A federal district court finally took up the question of jurisdiction in a case that had been working its way through the system for several years. The ruling, when it came, was a masterpiece of judicial hedging. The court determined that the wreck was indeed a navigational hazard within federal jurisdiction, that the tidal land beneath it fell under state authority, and that the cost of removal should be shared between federal and state agencies according to a formula that the court declined to specify, leaving that determination to future negotiation between the parties.

In practical terms, this resolved almost nothing. The state and federal governments spent another several years arguing about the cost-sharing formula. The wreck continued to deteriorate. By the time a removal contract was finally awarded, much of the hull had already collapsed into the sand, and the actual removal effort was a fraction of what it would have cost two decades earlier.

What the Wreck Left Behind

The physical ship is long gone now — dragged away in pieces, sold for scrap, and absorbed into the great anonymous mass of recycled steel that built mid-century America. The beach where it sat has been reclaimed by the tidal processes that were always going to win eventually.

What remains is the legal record, which maritime historians occasionally cite as a particularly clear illustration of what happens when overlapping jurisdictions fail to coordinate. The wreck has appeared in law school curricula as a case study in the limits of admiralty law and the dangers of jurisdictional ambiguity in tidal zones.

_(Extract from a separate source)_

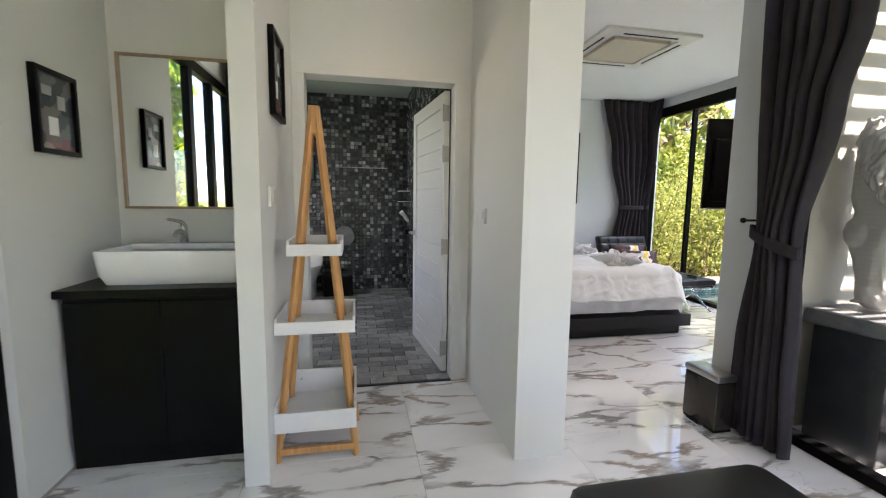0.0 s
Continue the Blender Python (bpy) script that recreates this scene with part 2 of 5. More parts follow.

And somewhere in the regional archives of at least two coastal states, there are boxes of correspondence — letters between state attorneys general and federal solicitors, memos from Coast Guard administrators, petitions from local residents — all circling the same unanswerable question with increasing frustration.

The ship was right there. Everyone could see it. Nobody could touch it.

That's the thing about legal limbo. It doesn't require invisibility. Sometimes the most untouchable things are the ones sitting in plain sight on a public beach, rusting quietly in the salt air while the lawyers argue.